What's worse with this situation is the proximity one has to install the current taps, right next to the input feed to the panel. I'm sure most people will not use an electrician for this part and install these components while the system is "live".

Just to give some normalization to this scenario, let me explain how this situation would be handled in our workplace.

1. First, in order to perform "live work" you need a line level manager's approval. This is usually three to four clicks above an immediate supervisory level.

2. You need solid justification(s) that the work needs to be performed live. Not feeling like going through the motions to have power removed would not qualify.

3. You need to have isolated rated tools and insulating (approved for this type of work) gloves, plus a face shield and long sleeve cotton shirt.

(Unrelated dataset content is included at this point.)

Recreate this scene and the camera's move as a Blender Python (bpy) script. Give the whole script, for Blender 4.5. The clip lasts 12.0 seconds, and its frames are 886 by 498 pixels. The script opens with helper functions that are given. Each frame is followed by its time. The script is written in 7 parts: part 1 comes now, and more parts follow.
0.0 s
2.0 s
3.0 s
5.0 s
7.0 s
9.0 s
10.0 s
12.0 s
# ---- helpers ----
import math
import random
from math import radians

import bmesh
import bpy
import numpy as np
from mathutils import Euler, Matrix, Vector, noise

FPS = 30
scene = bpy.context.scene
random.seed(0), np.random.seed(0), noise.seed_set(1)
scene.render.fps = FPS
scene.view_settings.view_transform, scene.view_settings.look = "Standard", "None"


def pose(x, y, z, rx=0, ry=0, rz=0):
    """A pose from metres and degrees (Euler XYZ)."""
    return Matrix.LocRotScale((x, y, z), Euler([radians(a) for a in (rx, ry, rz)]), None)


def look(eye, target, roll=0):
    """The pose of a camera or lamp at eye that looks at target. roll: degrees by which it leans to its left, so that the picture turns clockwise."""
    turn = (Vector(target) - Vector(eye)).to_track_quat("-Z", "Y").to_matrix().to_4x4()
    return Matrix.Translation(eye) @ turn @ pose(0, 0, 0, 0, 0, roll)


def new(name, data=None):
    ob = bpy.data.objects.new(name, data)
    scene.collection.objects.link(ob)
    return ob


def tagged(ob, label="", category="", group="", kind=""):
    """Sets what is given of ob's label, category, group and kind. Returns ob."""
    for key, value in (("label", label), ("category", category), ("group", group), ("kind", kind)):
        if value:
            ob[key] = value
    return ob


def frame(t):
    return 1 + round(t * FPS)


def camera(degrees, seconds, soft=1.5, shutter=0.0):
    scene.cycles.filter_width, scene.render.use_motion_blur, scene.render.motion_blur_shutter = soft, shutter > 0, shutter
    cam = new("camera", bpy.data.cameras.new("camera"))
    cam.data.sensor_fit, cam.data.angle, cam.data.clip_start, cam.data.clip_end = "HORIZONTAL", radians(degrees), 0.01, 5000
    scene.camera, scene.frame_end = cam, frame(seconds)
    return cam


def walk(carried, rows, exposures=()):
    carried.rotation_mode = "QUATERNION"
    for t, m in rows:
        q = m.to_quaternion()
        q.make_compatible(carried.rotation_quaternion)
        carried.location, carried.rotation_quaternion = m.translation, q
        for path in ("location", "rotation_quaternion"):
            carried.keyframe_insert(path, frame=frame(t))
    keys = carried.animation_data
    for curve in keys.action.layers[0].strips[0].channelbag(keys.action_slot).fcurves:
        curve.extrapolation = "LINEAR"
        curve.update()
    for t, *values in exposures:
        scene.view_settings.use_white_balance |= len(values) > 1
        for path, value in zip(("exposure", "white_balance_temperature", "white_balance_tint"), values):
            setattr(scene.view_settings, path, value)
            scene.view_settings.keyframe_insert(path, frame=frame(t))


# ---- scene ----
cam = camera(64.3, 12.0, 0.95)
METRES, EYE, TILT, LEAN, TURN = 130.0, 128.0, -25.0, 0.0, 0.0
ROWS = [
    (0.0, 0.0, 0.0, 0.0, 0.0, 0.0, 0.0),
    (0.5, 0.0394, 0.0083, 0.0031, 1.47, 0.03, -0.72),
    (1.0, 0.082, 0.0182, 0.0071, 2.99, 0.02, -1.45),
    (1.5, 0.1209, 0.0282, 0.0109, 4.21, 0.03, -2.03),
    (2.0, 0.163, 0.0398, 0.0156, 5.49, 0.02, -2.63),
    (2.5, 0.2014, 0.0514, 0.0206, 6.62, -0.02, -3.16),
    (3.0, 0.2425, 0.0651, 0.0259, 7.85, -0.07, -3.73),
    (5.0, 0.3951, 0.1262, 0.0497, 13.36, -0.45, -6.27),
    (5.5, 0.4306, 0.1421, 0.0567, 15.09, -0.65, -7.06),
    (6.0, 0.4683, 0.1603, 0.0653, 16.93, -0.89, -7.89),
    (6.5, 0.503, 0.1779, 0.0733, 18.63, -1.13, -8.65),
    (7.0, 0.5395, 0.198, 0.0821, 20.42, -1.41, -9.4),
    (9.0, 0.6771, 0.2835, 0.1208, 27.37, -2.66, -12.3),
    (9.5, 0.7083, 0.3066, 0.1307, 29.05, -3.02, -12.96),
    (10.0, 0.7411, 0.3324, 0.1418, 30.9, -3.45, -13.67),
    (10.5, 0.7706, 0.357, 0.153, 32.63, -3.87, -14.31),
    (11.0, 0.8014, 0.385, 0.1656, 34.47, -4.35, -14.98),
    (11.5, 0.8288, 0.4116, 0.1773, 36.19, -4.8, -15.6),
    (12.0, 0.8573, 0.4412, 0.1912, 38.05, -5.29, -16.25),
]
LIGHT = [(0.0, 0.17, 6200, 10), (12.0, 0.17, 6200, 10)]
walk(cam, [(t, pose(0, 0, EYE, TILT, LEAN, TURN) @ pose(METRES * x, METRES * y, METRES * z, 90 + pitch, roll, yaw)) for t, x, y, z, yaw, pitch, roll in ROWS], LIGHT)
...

4. You of course need to be trained/certified.

5. You must have an observer who is at least CPR certified.

6. You must have a detailed listing of the procedures, and those need to be approved by electrical safety professionals.

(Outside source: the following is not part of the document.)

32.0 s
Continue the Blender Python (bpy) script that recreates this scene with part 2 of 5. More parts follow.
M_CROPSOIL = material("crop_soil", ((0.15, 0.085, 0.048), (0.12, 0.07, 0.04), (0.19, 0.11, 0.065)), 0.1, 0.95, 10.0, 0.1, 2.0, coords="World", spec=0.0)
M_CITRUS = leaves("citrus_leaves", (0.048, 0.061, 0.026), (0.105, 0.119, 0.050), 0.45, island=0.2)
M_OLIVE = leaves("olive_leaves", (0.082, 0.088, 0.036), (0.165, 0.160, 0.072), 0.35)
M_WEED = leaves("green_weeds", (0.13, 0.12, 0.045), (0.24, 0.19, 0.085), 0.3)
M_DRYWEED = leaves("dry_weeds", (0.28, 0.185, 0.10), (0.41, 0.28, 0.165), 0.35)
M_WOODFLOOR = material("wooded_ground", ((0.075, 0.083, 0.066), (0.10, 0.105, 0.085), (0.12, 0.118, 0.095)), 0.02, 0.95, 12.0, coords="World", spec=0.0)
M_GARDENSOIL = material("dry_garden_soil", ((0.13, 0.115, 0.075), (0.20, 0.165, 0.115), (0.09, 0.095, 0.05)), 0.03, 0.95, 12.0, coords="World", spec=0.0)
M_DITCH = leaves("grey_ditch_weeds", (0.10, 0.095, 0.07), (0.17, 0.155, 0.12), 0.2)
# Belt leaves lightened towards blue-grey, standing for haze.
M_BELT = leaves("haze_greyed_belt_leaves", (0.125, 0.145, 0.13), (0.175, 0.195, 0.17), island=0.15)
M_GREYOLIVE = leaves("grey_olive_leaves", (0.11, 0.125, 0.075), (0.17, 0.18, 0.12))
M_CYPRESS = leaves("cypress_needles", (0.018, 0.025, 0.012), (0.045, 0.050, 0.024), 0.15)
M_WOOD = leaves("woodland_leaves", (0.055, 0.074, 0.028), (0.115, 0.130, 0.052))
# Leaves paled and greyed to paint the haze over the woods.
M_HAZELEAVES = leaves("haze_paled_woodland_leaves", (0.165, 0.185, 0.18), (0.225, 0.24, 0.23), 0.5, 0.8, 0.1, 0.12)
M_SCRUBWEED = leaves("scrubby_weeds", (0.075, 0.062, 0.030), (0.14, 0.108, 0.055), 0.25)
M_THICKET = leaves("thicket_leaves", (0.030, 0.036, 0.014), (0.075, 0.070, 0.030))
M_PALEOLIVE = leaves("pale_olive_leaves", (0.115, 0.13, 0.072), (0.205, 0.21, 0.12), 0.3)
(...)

I'm not an electrical safety professional, but I have attended classes taught by national laboratory experts in this field.

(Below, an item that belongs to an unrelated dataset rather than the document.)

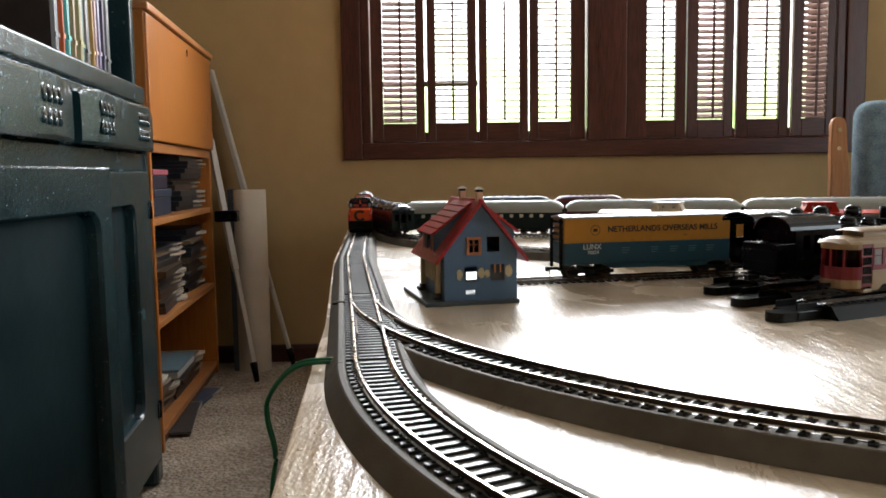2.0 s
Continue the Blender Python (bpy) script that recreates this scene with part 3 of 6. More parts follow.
def book(m, w, d, h, colour, label, tall=True):
    """A closed book: cover boards, rounded spine, paper block. w: thickness, d: depth, h: height."""
    b = thing("book", m, label, "book", "books in the hutch")
    cm = material("book_cover", colour, 0.45, amount=0.25, scale=30, bump=0.0003)
    bm = bmesh.new()
    pts = [(0, -d), (w, -d), (w, -0.004), (w * 0.8, 0.0015), (w * 0.5, 0.003), (w * 0.2, 0.0015), (0, -0.004)]
    inner = [(0.0025, -d + 0.0001), (w - 0.0025, -d + 0.0001), (w - 0.0025, -0.006), (w * 0.5, -0.004), (0.0025, -0.006)]
    prism(bm, pts, 0, h, "z")
    part("cover", bm, cm, b)
    bm = bmesh.new()
    box(bm, 0.0025, w - 0.0025, -d + 0.003, -0.006, h, h + 0.0012)
    part("page_block", bm, M_PAPER, b)
    band = material("spine_band", tuple(min(1, c * 1.5 + 0.02) for c in colour), 0.5, amount=0.1)
    for z in (0.12 * h, 0.8 * h):
        bm = bmesh.new()
        box(bm, w * 0.12, w * 0.88, 0.0012, 0.0034, z, z + 0.018 * h + 0.002)
        part("spine_band", bm, band, b)
    return b


BOOKS = [(0.026, 0.27, (0.015, 0.018, 0.022), "dark blue-black bound book"), (0.020, 0.30, (0.02, 0.015, 0.014), "brown-black bound book"), (0.012, 0.27, (0.03, 0.02, 0.06), "dark violet thin book"),
         (0.014, 0.30, (0.20, 0.18, 0.30), "pale lilac thin book"), (0.013, 0.29, (0.45, 0.30, 0.30), "dusty pink thin book"), (0.010, 0.27, (0.50, 0.30, 0.08), "orange thin paperback"),
         (0.024, 0.26, (0.07, 0.05, 0.03), "brown cloth book"), (0.014, 0.31, (0.02, 0.10, 0.06), "dark green thin book"), (0.013, 0.30, (0.25, 0.28, 0.03), "olive yellow magazine file"),
         (0.018, 0.30, (0.20, 0.17, 0.02), "mottled yellow and black book"), (0.012, 0.28, (0.35, 0.25, 0.12), "tan thin book"), (0.016, 0.32, (0.01, 0.30, 0.26), "bright teal tall book"),
         (0.013, 0.31, (0.02, 0.22, 0.18), "green-blue tall book"), (0.010, 0.30, (0.55, 0.10, 0.02), "orange-red thin book"), (0.022, 0.28, (0.05, 0.035, 0.03), "dark brown worn book")]
x = 0.150
for w, h, colour, label in BOOKS:
    book(CAB @ pose(x, -0.028 - random.uniform(0, 0.012), 0.9245, 0, random.uniform(-1.2, 1.2), 0), w * 1.2, 0.2, h, colour, label + " standing in the hutch")
    x += w * 1.2 + 0.0035


def carved_ornament():
    """The dark carved object with a brass arm that stands in the hutch: kept plain."""
    bm = bmesh.new()
    for z, r in ((0.0, 0.075), (0.03, 0.06), (0.075, 0.05)):
        box(bm, -r, r, -r * 0.8, r * 0.8, z, z + 0.045, 0.008)
    for k in range(7):
        a = k / 7 * math.tau
        cyl(bm, (0.05 * math.cos(a), 0.04 * math.sin(a), 0.1), (0.045 * math.cos(a), 0.036 * math.sin(a), 0.2), 0.008, 0.006, 8)
    box(bm, -0.07, 0.07, -0.055, 0.055, 0.2, 0.23, 0.008)
    ball(bm, (0.02, 0.05, 0.15), 0.034, (1.2, 0.8, 0.9))
    cyl(bm, (-0.05, 0.06, 0.135), (0.06, 0.06, 0.15), 0.012, 0.009, 10)
    ob = link("ornament", bm, material("dark_carved_wood", (0.02, 0.008, 0.007), 0.45, scale=40, amount=0.5, spec=0.3))
    ob.matrix_basis = CAB @ pose(0.67, -0.17, 0.9245)
    tagged(ob, "dark carved wooden ornament with turned spindles in the hutch", "ornament")


carved_ornament()


# ---- the bookcase with a drop front ----
BC = pose(-0.769, 2.908, FLOOR, 0, 0, -85.1)


def bookcase():
    c = thing("bookcase", BC, "orange varnished wooden bookcase with drop front and open shelves", "bookcase")
    D, W, H = 0.30, 0.875, 1.135
    def put(name, x0, x1, y0, y1, z0, z1, bev=0.003, mat=M_SHELF, label=""):
        bm = bmesh.new()
        box(bm, x0, x1, y0, y1, z0, z1, bev)
        return part(name, bm, mat, c, label)
    put("side_panel", 0.0, 0.018, -D, -0.008, 0.0, H)
    put("side_panel", W - 0.018, W, -D, -0.002, 0.0, H)
    put("top_board", -0.012, W + 0.008, -D, 0.012, H, H + 0.02, 0.004, M_SHELF_H)
    put("back_panel", 0.018, W - 0.018, -D, -D + 0.008, 0.0, H, 0, M_SHELF_SHADE)
    f = put("drop_front", 0.004, W - 0.004, -0.016, 0.004, 0.815, H - 0.004, 0.003, M_SHELF, "plain orange veneered drop front")
    bm = bmesh.new()
    box(bm, W * 0.45, W * 0.45 + 0.006, 0.003, 0.006, H - 0.045, H - 0.025, 0.001)
    part("keyhole", bm, M_BLACK, f)
    put("front_rail", 0.018, W - 0.018, -0.022, -0.008, 0.785, 0.812, 0.002, M_SHELF_H)
    for z in (0.61, 0.335, 0.045):
        put("shelf", 0.018, W - 0.018, -D + 0.008, -0.012, z - 0.018, z, 0.002, M_SHELF_H)
    put("plinth", 0.018, W - 0.018, -0.03, -0.018, 0.0, 0.027, 0.002, M_SHELF_SHADE)
    return c


bookcase()


MAG = [material("magazine_cover_dark", (0.02, 0.022, 0.03), 0.35, amount=0.3), material("magazine_cover_grey", (0.05, 0.047, 0.047), 0.35, amount=0.3),
       material("magazine_cover_brown", (0.07, 0.045, 0.03), 0.4, amount=0.3), material("magazine_cover_blue", (0.03, 0.06, 0.12), 0.35, amount=0.3),
       material("magazine_cover_tan", (0.14, 0.10, 0.065), 0.4, amount=0.2)]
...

After stating all of this, would I install the current taps myself without removing the main house power feed? Well, to be honest, probably yes, but I would:

Try to at least obtain the proper insulating gloves and wear (the larger type) safety glasses.

Have an observer nearby during this process.

Use caution when removing the panel. Make sure all mounting screws are removed and the panel will come off "straight" (i.e. without being tilted into the exposed feed studs at the top).

Make certain that the CT's are installed so they will not contact any exposed components. Also insure they will not "slip" down the cable over time towards exposed components.

Run any wiring away from exposed components (don't lay any wiring across a live piece of the main feed bus).

I would also welcome any of our residential electrical code expert's comments on running monitor type wiring from the breaker panel to an external low voltage device.

Again, I hope our members take this post with the spirit of which it is intended and that is for the DIY to know the cautions that this type of installation demands. :(


Thank you so much for posting this.

Our instruction manual and documentation stresses the importance that the CTs must be installed by a qualified individual using proper safety equipment and complying to the local electrical codes. The last thing we want to see is someone to get injured. The CTs are very easy for an electrician to install. Nothing requires any connection, simply snapping each CTs on the two main-lines. Call around or ask around, you can probably get an electrician to do it for cheap if he/she understands what is involved. Again, a certified electrician will make sure it is installed according to local electrical code.

The CT cables are 300V UL rated and must exit the panel before connecting. Once this is done the user can easily complete the installation. Everything from this point on is electrically isolated from the line voltage and safe, low voltage.

Again, Thank you so much for posting something I should have posted earlier.